Write every line out verbatim and omit the pictures.

○ ○ ○ ○

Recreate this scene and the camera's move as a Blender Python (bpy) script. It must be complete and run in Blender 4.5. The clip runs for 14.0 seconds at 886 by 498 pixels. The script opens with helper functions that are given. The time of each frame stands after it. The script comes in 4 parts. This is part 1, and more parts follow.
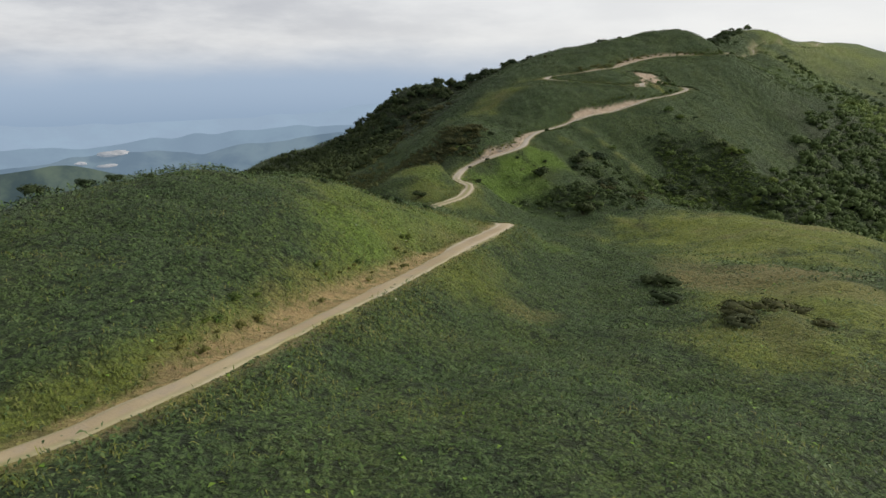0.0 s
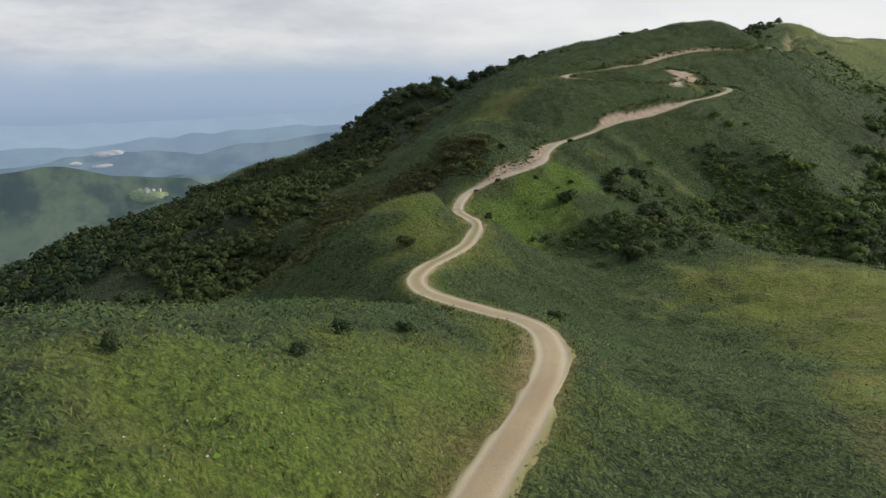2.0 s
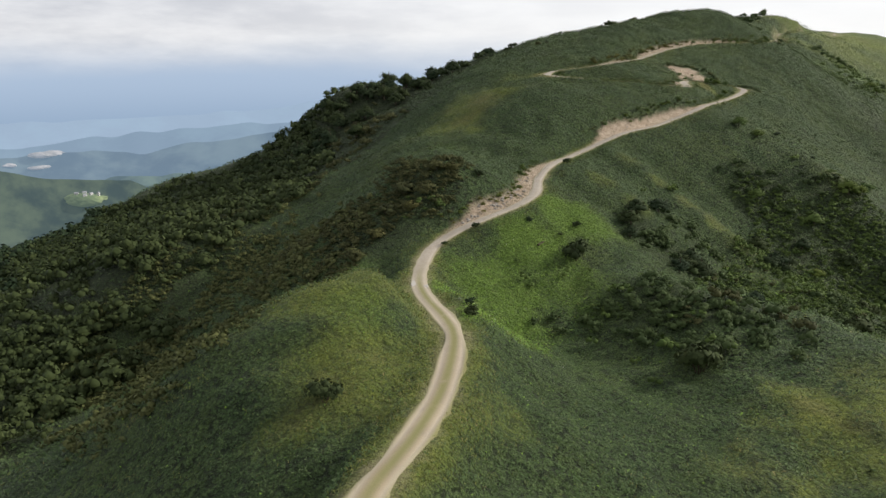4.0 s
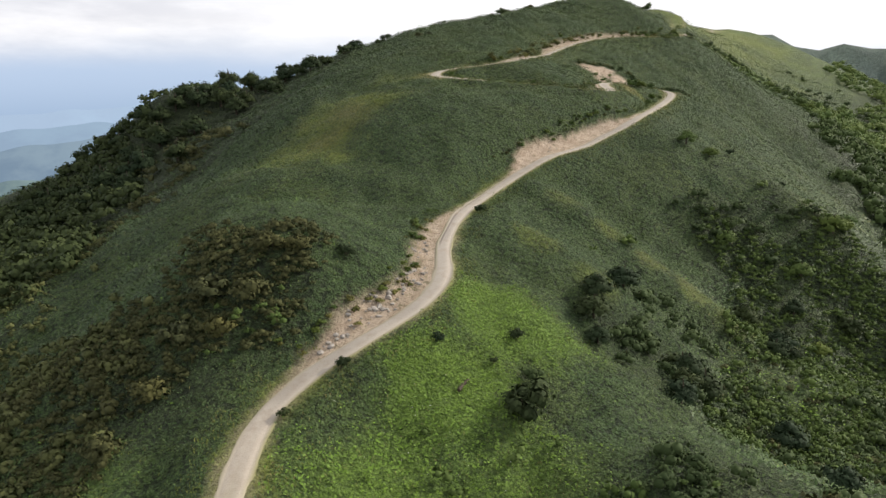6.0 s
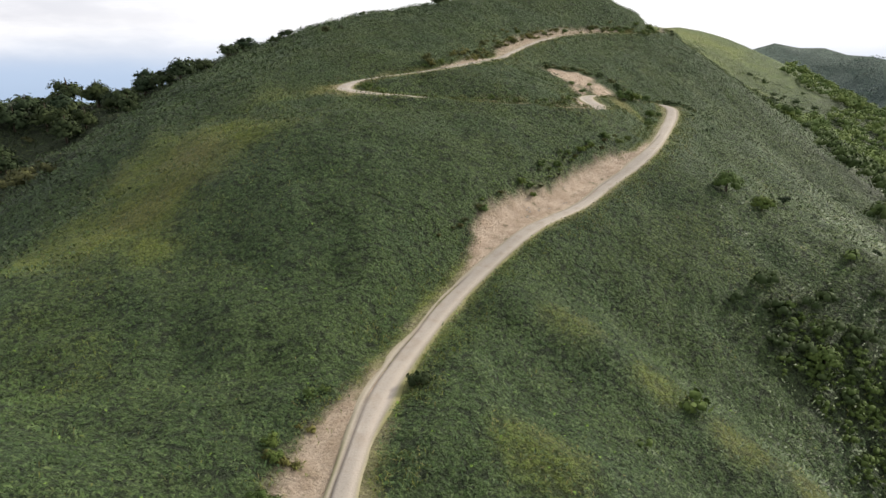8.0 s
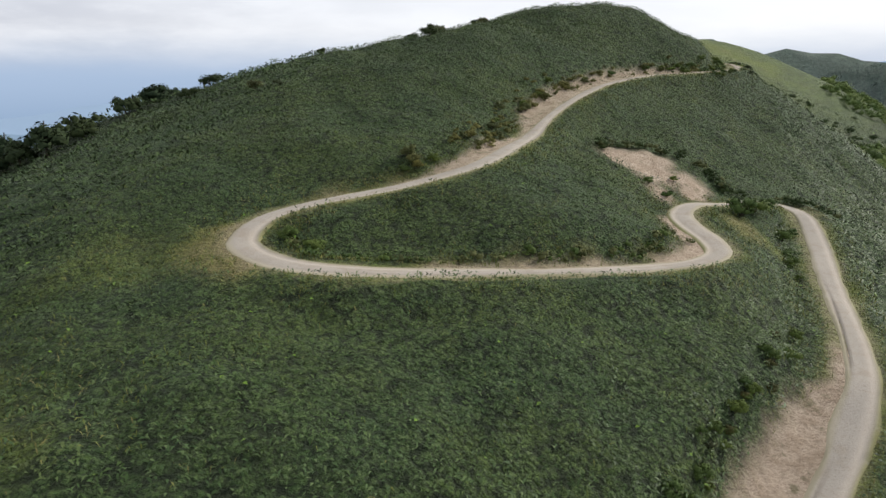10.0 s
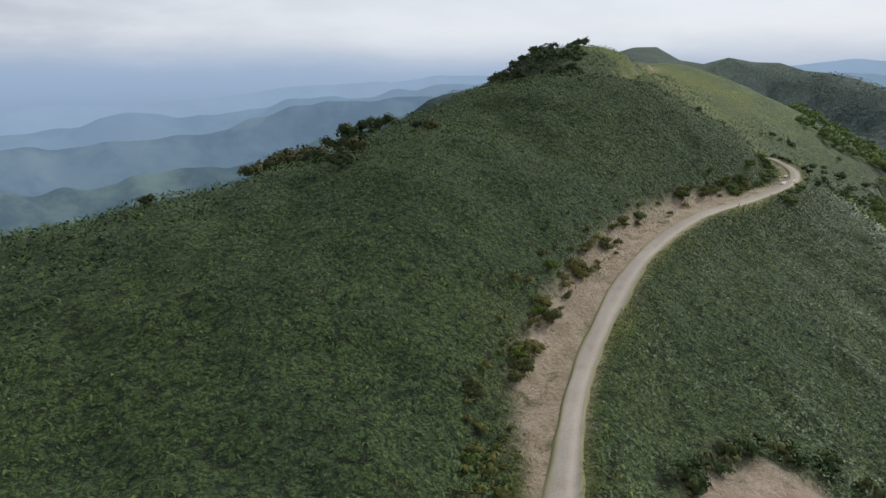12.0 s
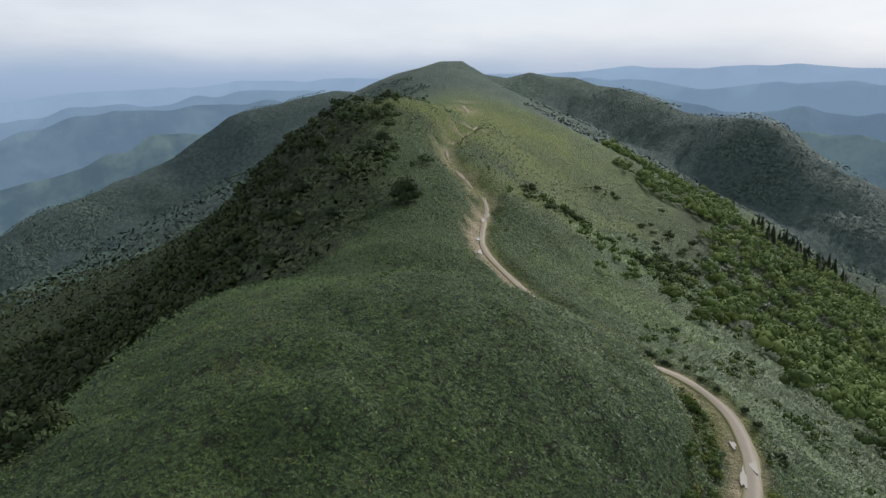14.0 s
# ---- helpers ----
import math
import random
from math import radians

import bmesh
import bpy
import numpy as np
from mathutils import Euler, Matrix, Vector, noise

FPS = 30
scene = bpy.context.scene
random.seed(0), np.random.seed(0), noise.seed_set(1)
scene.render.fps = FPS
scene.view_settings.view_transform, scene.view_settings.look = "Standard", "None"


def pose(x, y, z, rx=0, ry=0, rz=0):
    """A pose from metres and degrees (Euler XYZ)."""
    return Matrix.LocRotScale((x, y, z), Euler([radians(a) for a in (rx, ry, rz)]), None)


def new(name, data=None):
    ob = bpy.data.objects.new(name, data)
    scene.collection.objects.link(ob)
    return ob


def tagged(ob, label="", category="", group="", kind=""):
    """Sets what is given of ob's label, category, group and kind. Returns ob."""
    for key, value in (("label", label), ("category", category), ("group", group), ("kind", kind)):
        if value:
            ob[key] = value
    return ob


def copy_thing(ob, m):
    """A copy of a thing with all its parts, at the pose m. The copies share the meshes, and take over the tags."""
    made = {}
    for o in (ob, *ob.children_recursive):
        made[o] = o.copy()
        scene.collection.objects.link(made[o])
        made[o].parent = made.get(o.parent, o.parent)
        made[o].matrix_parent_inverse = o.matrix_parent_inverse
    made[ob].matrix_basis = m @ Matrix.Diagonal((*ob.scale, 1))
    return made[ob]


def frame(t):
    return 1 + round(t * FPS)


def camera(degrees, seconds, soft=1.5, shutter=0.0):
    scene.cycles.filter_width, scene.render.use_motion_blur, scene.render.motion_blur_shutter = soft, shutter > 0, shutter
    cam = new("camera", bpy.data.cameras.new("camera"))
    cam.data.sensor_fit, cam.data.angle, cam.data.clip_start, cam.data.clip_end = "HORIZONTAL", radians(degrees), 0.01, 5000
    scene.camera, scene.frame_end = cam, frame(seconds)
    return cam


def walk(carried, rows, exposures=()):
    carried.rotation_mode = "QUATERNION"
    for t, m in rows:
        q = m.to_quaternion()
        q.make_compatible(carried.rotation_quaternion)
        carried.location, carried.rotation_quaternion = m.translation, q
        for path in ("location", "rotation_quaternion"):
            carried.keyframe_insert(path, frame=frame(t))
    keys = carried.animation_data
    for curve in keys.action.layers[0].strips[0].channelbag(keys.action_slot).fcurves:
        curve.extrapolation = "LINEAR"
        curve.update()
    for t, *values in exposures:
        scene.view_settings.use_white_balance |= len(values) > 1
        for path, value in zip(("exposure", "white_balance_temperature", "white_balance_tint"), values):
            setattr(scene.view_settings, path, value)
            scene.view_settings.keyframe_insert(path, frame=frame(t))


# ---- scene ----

○ ○ ○ ○

- EXERCISE SOLUTION -
Recreate this scene and the camera's move as a Blender Python (bpy) script. It must be complete and run in Blender 4.5. The clip runs for 14.0 seconds at 886 by 498 pixels. The script opens with helper functions that are given. The time of each frame stands after it. The script comes in 4 parts. This is part 1, and more parts follow.
0.0 s
2.0 s
4.0 s
6.0 s
8.0 s
10.0 s
12.0 s
14.0 s
# ---- helpers ----
import math
import random
from math import radians

import bmesh
import bpy
import numpy as np
from mathutils import Euler, Matrix, Vector, noise

FPS = 30
scene = bpy.context.scene
random.seed(0), np.random.seed(0), noise.seed_set(1)
scene.render.fps = FPS
scene.view_settings.view_transform, scene.view_settings.look = "Standard", "None"


def pose(x, y, z, rx=0, ry=0, rz=0):
    """A pose from metres and degrees (Euler XYZ)."""
    return Matrix.LocRotScale((x, y, z), Euler([radians(a) for a in (rx, ry, rz)]), None)


def new(name, data=None):
    ob = bpy.data.objects.new(name, data)
    scene.collection.objects.link(ob)
    return ob


def tagged(ob, label="", category="", group="", kind=""):
    """Sets what is given of ob's label, category, group and kind. Returns ob."""
    for key, value in (("label", label), ("category", category), ("group", group), ("kind", kind)):
        if value:
            ob[key] = value
    return ob


def copy_thing(ob, m):
    """A copy of a thing with all its parts, at the pose m. The copies share the meshes, and take over the tags."""
    made = {}
    for o in (ob, *ob.children_recursive):
        made[o] = o.copy()
        scene.collection.objects.link(made[o])
        made[o].parent = made.get(o.parent, o.parent)
        made[o].matrix_parent_inverse = o.matrix_parent_inverse
    made[ob].matrix_basis = m @ Matrix.Diagonal((*ob.scale, 1))
    return made[ob]


def frame(t):
    return 1 + round(t * FPS)


def camera(degrees, seconds, soft=1.5, shutter=0.0):
    scene.cycles.filter_width, scene.render.use_motion_blur, scene.render.motion_blur_shutter = soft, shutter > 0, shutter
    cam = new("camera", bpy.data.cameras.new("camera"))
    cam.data.sensor_fit, cam.data.angle, cam.data.clip_start, cam.data.clip_end = "HORIZONTAL", radians(degrees), 0.01, 5000
    scene.camera, scene.frame_end = cam, frame(seconds)
    return cam


def walk(carried, rows, exposures=()):
    carried.rotation_mode = "QUATERNION"
    for t, m in rows:
        q = m.to_quaternion()
        q.make_compatible(carried.rotation_quaternion)
        carried.location, carried.rotation_quaternion = m.translation, q
        for path in ("location", "rotation_quaternion"):
            carried.keyframe_insert(path, frame=frame(t))
    keys = carried.animation_data
    for curve in keys.action.layers[0].strips[0].channelbag(keys.action_slot).fcurves:
        curve.extrapolation = "LINEAR"
        curve.update()
    for t, *values in exposures:
        scene.view_settings.use_white_balance |= len(values) > 1
        for path, value in zip(("exposure", "white_balance_temperature", "white_balance_tint"), values):
            setattr(scene.view_settings, path, value)
            scene.view_settings.keyframe_insert(path, frame=frame(t))


# ---- scene ----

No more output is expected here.